### [SOURCE EXCERPT]
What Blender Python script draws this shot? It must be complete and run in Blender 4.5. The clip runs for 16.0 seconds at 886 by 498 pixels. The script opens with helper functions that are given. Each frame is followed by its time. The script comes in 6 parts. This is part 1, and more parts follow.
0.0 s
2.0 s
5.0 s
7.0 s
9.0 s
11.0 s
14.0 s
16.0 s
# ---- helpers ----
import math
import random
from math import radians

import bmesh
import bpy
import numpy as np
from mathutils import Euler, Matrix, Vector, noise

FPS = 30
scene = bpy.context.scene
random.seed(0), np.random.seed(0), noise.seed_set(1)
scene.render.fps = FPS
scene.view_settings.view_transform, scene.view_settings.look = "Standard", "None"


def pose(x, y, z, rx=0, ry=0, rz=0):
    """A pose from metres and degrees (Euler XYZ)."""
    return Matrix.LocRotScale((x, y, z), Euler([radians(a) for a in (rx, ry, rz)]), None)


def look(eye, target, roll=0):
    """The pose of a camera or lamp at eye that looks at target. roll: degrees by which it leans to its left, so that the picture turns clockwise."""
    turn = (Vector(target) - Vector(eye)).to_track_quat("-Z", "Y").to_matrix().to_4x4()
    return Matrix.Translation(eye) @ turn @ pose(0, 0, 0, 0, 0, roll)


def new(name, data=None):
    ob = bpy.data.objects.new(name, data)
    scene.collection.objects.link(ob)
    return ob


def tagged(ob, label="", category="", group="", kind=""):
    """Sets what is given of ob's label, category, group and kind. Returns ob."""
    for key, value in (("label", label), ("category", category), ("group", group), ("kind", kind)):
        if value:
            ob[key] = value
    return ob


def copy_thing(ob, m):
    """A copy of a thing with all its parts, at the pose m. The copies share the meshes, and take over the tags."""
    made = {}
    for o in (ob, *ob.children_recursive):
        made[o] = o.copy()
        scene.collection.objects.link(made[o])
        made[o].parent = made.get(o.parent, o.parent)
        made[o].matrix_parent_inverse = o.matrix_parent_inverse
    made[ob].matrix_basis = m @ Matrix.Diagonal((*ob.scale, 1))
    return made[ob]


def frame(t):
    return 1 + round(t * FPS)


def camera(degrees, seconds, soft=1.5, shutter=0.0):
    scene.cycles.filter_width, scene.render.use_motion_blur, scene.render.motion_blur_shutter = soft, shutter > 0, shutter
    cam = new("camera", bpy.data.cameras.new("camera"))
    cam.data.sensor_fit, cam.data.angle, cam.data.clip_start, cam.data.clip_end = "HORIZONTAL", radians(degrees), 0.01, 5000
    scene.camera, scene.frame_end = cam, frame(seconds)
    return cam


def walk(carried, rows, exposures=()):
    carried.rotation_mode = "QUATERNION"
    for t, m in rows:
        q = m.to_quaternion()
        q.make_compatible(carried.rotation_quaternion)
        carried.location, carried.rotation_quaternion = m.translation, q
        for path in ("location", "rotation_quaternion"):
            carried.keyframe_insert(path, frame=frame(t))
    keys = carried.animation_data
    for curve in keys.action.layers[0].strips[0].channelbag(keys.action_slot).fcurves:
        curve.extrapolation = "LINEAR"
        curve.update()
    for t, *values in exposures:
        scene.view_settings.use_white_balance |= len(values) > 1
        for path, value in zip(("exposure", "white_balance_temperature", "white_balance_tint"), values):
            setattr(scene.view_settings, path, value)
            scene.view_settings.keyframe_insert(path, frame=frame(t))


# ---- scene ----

### [WRITTEN REQUEST]
Please repeat the listing exactly, with nothing left out.

### [OUTPUT OF THE TASK]
What Blender Python script draws this shot? It must be complete and run in Blender 4.5. The clip runs for 16.0 seconds at 886 by 498 pixels. The script opens with helper functions that are given. Each frame is followed by its time. The script comes in 6 parts. This is part 1, and more parts follow.
0.0 s
2.0 s
5.0 s
7.0 s
9.0 s
11.0 s
14.0 s
16.0 s
# ---- helpers ----
import math
import random
from math import radians

import bmesh
import bpy
import numpy as np
from mathutils import Euler, Matrix, Vector, noise

FPS = 30
scene = bpy.context.scene
random.seed(0), np.random.seed(0), noise.seed_set(1)
scene.render.fps = FPS
scene.view_settings.view_transform, scene.view_settings.look = "Standard", "None"


def pose(x, y, z, rx=0, ry=0, rz=0):
    """A pose from metres and degrees (Euler XYZ)."""
    return Matrix.LocRotScale((x, y, z), Euler([radians(a) for a in (rx, ry, rz)]), None)


def look(eye, target, roll=0):
    """The pose of a camera or lamp at eye that looks at target. roll: degrees by which it leans to its left, so that the picture turns clockwise."""
    turn = (Vector(target) - Vector(eye)).to_track_quat("-Z", "Y").to_matrix().to_4x4()
    return Matrix.Translation(eye) @ turn @ pose(0, 0, 0, 0, 0, roll)


def new(name, data=None):
    ob = bpy.data.objects.new(name, data)
    scene.collection.objects.link(ob)
    return ob


def tagged(ob, label="", category="", group="", kind=""):
    """Sets what is given of ob's label, category, group and kind. Returns ob."""
    for key, value in (("label", label), ("category", category), ("group", group), ("kind", kind)):
        if value:
            ob[key] = value
    return ob


def copy_thing(ob, m):
    """A copy of a thing with all its parts, at the pose m. The copies share the meshes, and take over the tags."""
    made = {}
    for o in (ob, *ob.children_recursive):
        made[o] = o.copy()
        scene.collection.objects.link(made[o])
        made[o].parent = made.get(o.parent, o.parent)
        made[o].matrix_parent_inverse = o.matrix_parent_inverse
    made[ob].matrix_basis = m @ Matrix.Diagonal((*ob.scale, 1))
    return made[ob]


def frame(t):
    return 1 + round(t * FPS)


def camera(degrees, seconds, soft=1.5, shutter=0.0):
    scene.cycles.filter_width, scene.render.use_motion_blur, scene.render.motion_blur_shutter = soft, shutter > 0, shutter
    cam = new("camera", bpy.data.cameras.new("camera"))
    cam.data.sensor_fit, cam.data.angle, cam.data.clip_start, cam.data.clip_end = "HORIZONTAL", radians(degrees), 0.01, 5000
    scene.camera, scene.frame_end = cam, frame(seconds)
    return cam


def walk(carried, rows, exposures=()):
    carried.rotation_mode = "QUATERNION"
    for t, m in rows:
        q = m.to_quaternion()
        q.make_compatible(carried.rotation_quaternion)
        carried.location, carried.rotation_quaternion = m.translation, q
        for path in ("location", "rotation_quaternion"):
            carried.keyframe_insert(path, frame=frame(t))
    keys = carried.animation_data
    for curve in keys.action.layers[0].strips[0].channelbag(keys.action_slot).fcurves:
        curve.extrapolation = "LINEAR"
        curve.update()
    for t, *values in exposures:
        scene.view_settings.use_white_balance |= len(values) > 1
        for path, value in zip(("exposure", "white_balance_temperature", "white_balance_tint"), values):
            setattr(scene.view_settings, path, value)
            scene.view_settings.keyframe_insert(path, frame=frame(t))


# ---- scene ----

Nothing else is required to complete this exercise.